Um só guarda chuva pra uma família. . .

 




Terça era dia de ir jogar conversa fora na rua. Não sei bem até hoje do motivo da escolha do dia. Mesmo assim, toda terça de noite a gente repetia um ritual bem besta, dessas coisas que menino costuma fazer: Everton morava mais longe. Era dever dele se arrumar mais cedo pra iniciar a peregrinação nas casas. Digamos que a gente entrava na escola por volta das 13hrs e 15min. Na maioria dos dias a gente já estava sem aula lá pelas 14hrs. Se na fosse terça a gente fazia hora. Juntava uns trocados. Comprava lanche. Ficava de conversa na rua, a depender do filme da Sessão da Tarde. “fazer o que mesmo em casa?”. Terça, não. Terça a gente não passava das 16hrs. E era de Everton a missão de passar na minha casa, pra depois a gente passar na casa de Peu (Jessé), pra encontrar Edeilson (Hominho) no playtime (birosca) do jeito que a gente deixou, pra daí, juntos, enfrentarmos a avó ranzinha de Bruno (vagabruno). Toda essa logística para irmos no ‘centro’, comer umas batatinhas, olhar as figuras que passavam e voltar pra casa antes das 22hrs. Como eu falei, coisa de “tabacudo”.

Mas a verdade é que não há melhor lugar, melhor maneira de conhecer as pessoas do que escolher estrategicamente um posto para se observar as ruas. Na correria das ruas é que se vive e vê o pulsar da vida, o cuidar do bairro, o olhar, ainda que discreto daqueles que sabem de sua vida melhor que você mesmo. E lá estávamos nós. Não para olhar o alheio. Isso não importava. Não importa muito quando se tem entre 15 e 18 anos. A gente queria mesmo era sair de casa, tomar vento, como naquele poema do Mário Quintana sobre o adolescente. Naquele banco de praça a gente observava o mundo. A velocidade dos carros passando poderia medir a angustia de quem dirigia, a insignificância dos que passavam, a insignificância de quem estava do lado de cá. Ali passavam os carros, as horas e o tédio, queimando feito vela num dia sem vento. E a gente gostava.
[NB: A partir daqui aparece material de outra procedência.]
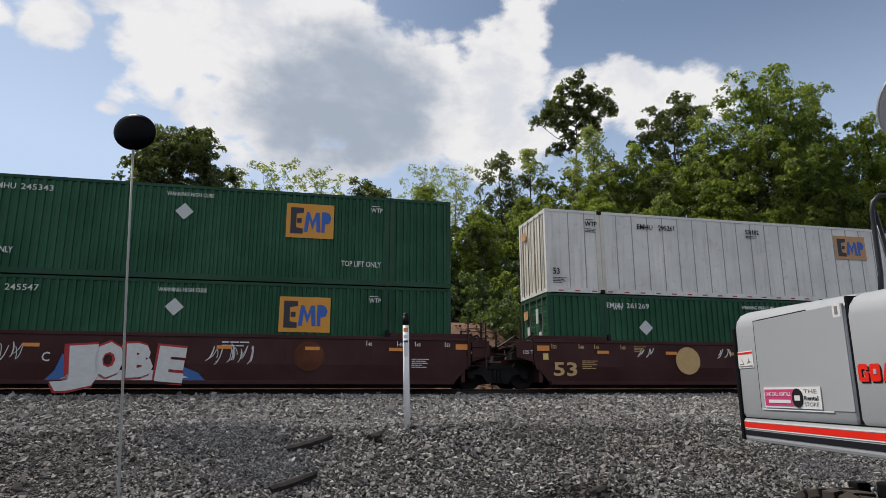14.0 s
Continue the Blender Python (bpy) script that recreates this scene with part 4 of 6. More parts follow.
def well_car(kind, half, ends, xe, label, group):
    """ends: (left, right), each 'c' for a coupler, 'j' for a joint without and 't' for a joint with the shared truck."""
    car = new("well_car")
    tagged(car, label, "rail car", group)
    mat = M[kind]
    W2 = 1.49
    lift = 0.12 if half > 7 else 0.06
    SILL = 1.14 if kind == "rust" else 1.56 if half > 7 else 1.39
    for s in (-1, 1):
        f = (lambda a, b: (a, b)) if s < 0 else (lambda a, b: (-b, -a))
        poly = [(-half - 0.1, 0.15), (half + 0.1, 0.15), (half + 0.55, 0.62), (half + 0.6, 0.9), (half + 0.62, SILL), (-half - 0.62, SILL), (-half - 0.6, 0.9), (-half - 0.55, 0.62)]
        if kind != "gtw":
            poly = [(-half - 0.52, 0.6), (half + 0.52, 0.6)] + poly[3:7]
        part("side_wall", slab(poly, *f(-W2 + 0.02, -W2 + 0.12)), mat, car)
        if kind != "gtw":
            bm = slab([(-half - 0.08, 0.0), (half + 0.08, 0.0), (half + 0.5, 0.5), (-half - 0.5, 0.5)], 0.0, 0.03)
            for v in bm.verts:
                v.co.y = (v.co.y - 0.03) * -s + s * 0.0
                v.co.y += s * (W2 - 0.02 + (v.co.z - 0.5) * 0.12 + 0.012)
                v.co.y -= s * 0.03
                v.co.z += 0.2
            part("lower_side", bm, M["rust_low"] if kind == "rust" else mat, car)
        if kind == "ttx":
            for e, k in zip((-1, 1), ends):
                if k != "c":
                    continue
                part("end_panel", slab([(e * (half + 0.02), SILL - 0.1), (e * (half + 0.63), SILL - 0.1), (e * (half + 0.61), 0.88), (e * (half + 0.55), 0.6), (e * (half + 0.2), 0.3), (e * (half + 0.02), 0.3)], *f(-W2 - 0.005, -W2 + 0.03)), M["iron"], car, "black end panel")
        part("top_chord", boxes((-half - 0.6, half + 0.6, *f(-W2 - 0.01, -W2 + 0.15), SILL - 0.09, SILL + 0.015), bevel=0.012), mat, car)
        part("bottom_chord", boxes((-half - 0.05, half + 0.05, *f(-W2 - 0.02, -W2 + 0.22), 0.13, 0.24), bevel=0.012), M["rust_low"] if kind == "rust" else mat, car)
        for e in (-1, 1):
            part("raised_sill", boxes((*sorted((e * (half - 1.98), e * (half + 0.58))), *f(-W2, -W2 + 0.14), SILL + 0.015, SILL + 0.015 + lift), bevel=0.01), mat, car)
            part("guide_bracket", boxes((*sorted((e * (half - 2.12), e * (half - 2.02))), *f(-W2 - 0.02, -W2 + 0.1), SILL, SILL + 0.2)), M["iron"], car)
        if kind == "gtw":
            for i in range(11):
                x = -half + 0.35 + i * (2 * half - 0.7) / 10
                shared(("rib", s), lambda: boxes((-0.08, 0.08, *f(-W2 - 0.05, -W2 + 0.02), 0.24, SILL - 0.09)), mat, car, "side_rib", "", pose(x, 0, 0))
        if kind in ("bnsf_new", "ttx"):
            for i in range(8):
                x = -half + 1.2 + i * (2 * half - 2.4) / 7
                shared(("tab", kind, s), lambda: boxes((-0.55, 0.55, *f(-W2 - 0.035, -W2 + 0.02), 0.24, 0.285)), mat, car, "lower_flange", "", pose(x, 0, 0))
    part("well_floor", boxes((-half, half, -1.3, 1.3, 0.13, 0.17), *[(x - 0.12, x + 0.12, -1.35, 1.35, 0.1, 0.22) for x in (-half + 0.2, -half / 2, 0, half / 2, half - 0.2)]), M["iron"], car)
    for a in (-1.25, 1.0):
        part("well_beam", boxes((-half, half, a, a + 0.25, 0.03, 0.13)), M["iron"], car)
    for e, k in zip((-1, 1), ends):
        if k == "c":
            coupler_end(car, e, xe, mat, half, SILL)
        else:
            joint_end(car, e, mat, half, k == "t", kind)
        x0, x1 = sorted((e * (half + 0.3), e * (half + 0.42)))
        part("well_end", boxes((x0, x1, -1.4, 1.4, 0.2, SILL)), mat, car)
    return car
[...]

Mas a lembrança que me vem daqueles dias foi de uma noite de chuva repentina. Numa parada de ônibus abandonada e esquecida pelas autoridades um pai de família espera sozinho, com um só guarda chuva velho a chegada de alguém. A chuva engrossando, nós olhando pra ele como um festival de perguntas sem respostas e ele se molhando, sem abrigo, mas sem abrir o guarda chuva. Será que ele pensava que a gente ia lhe assaltar? Meu deus, só hoje que me veio esse pensamento na mente.

Chega o ônibus e aumenta a chuva. Agora é torrencial, digna daquelas que deixam as pessoas nos morros sem conseguir dormir, sem paciência para o Big Brother ou o pronunciamento do presidente antes do Jornal Nacional. Amanhã, novas estatísticas para alimentar a sede de sangue dos jornais. Hoje uma família de seis se espremendo pra poder ir pra casa. Pai, mãe, dois casais de crianças. Antes de partir, um ‘boa noite’. Não era medo. Era vergonha. Um pai de família com seu guarda chuva velho, todo remendado e ainda assim com furos ainda mantém seu orgulho.